====== GIVEN DATA

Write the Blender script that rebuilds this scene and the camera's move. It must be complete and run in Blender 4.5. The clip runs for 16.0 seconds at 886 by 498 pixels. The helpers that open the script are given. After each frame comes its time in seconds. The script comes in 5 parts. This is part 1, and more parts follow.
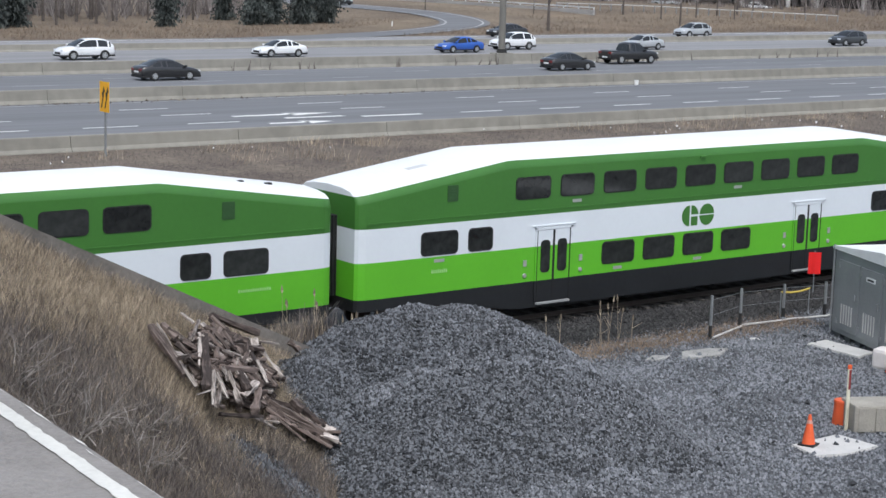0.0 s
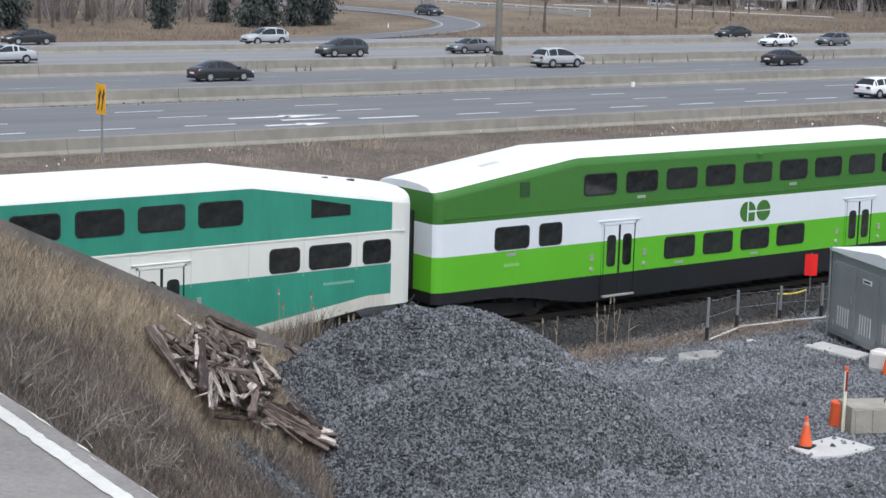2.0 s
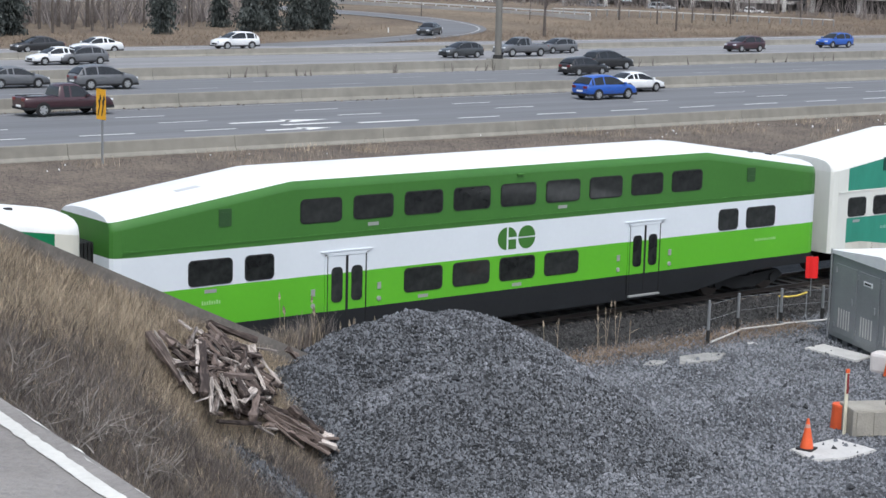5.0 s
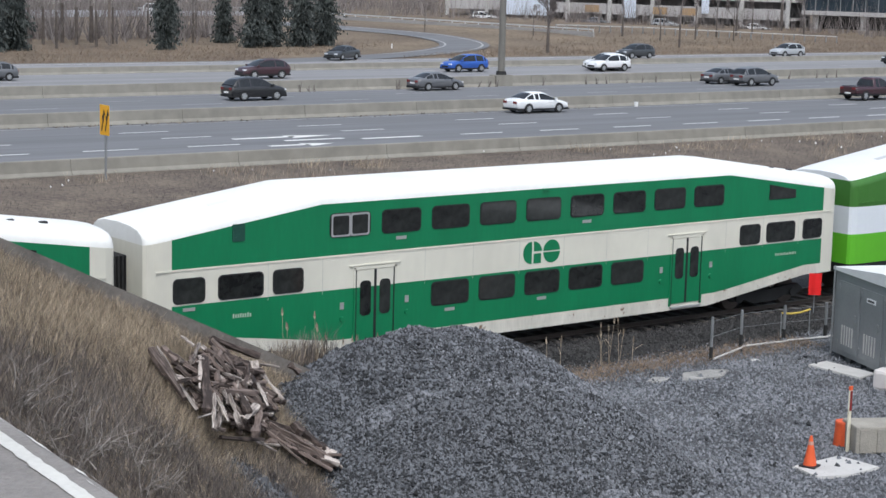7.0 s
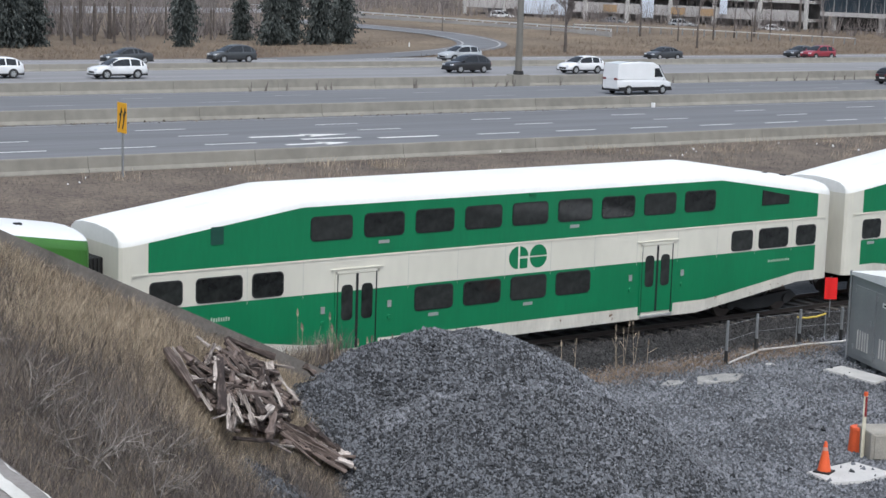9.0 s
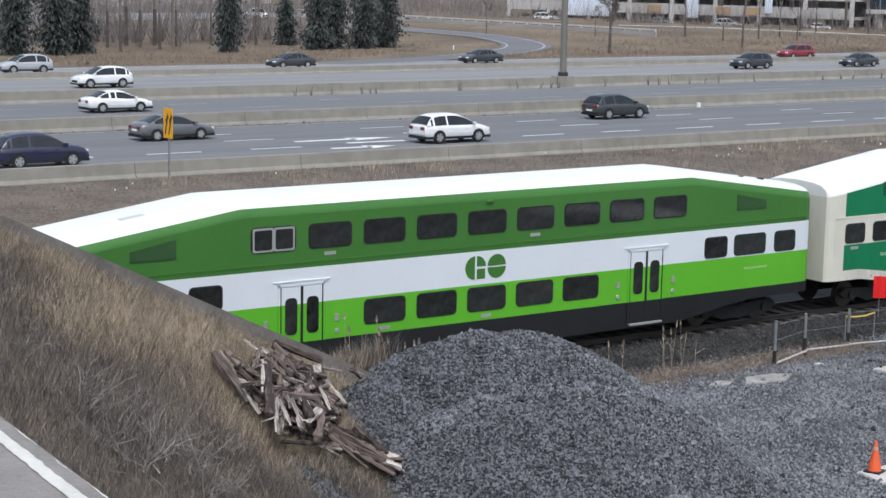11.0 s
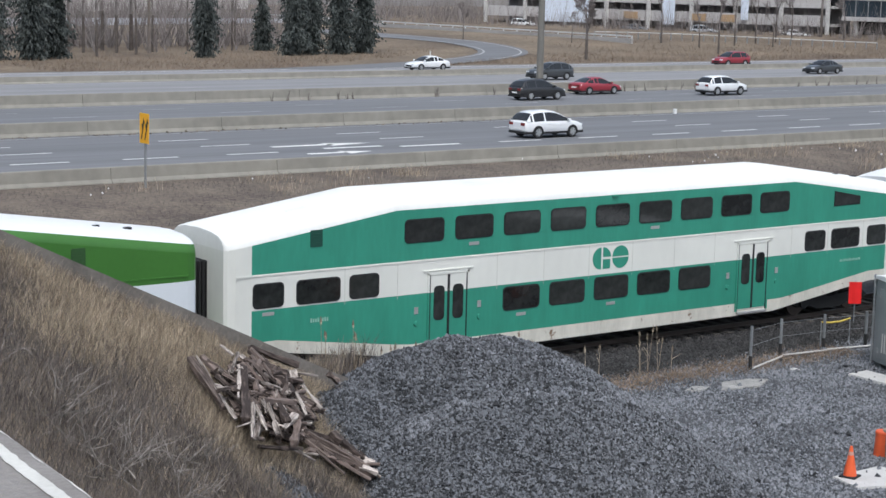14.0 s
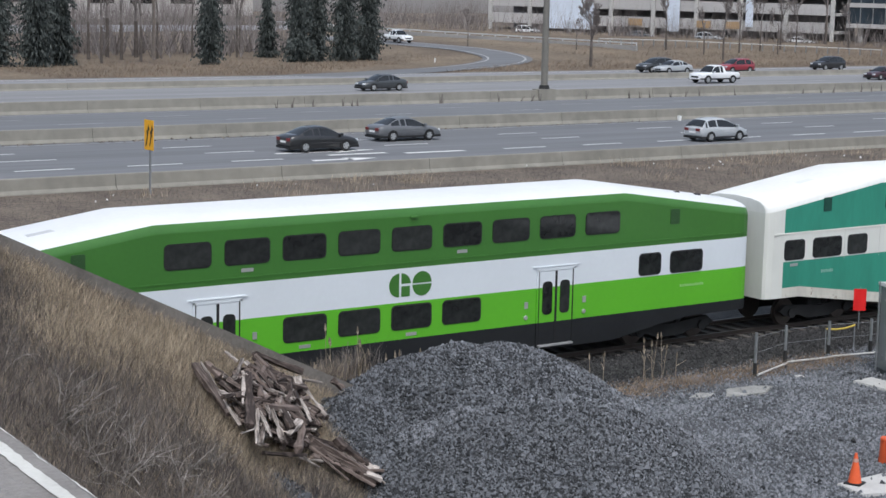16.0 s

============

• _WHAT THE TASK REQUIRES_: Return all of the data exactly as written, and drop the pictures.

• _EXPECTED OUTPUT_:
Write the Blender script that rebuilds this scene and the camera's move. It must be complete and run in Blender 4.5. The clip runs for 16.0 seconds at 886 by 498 pixels. The helpers that open the script are given. After each frame comes its time in seconds. The script comes in 5 parts. This is part 1, and more parts follow.
0.0 s
2.0 s
5.0 s
7.0 s
9.0 s
11.0 s
14.0 s
16.0 s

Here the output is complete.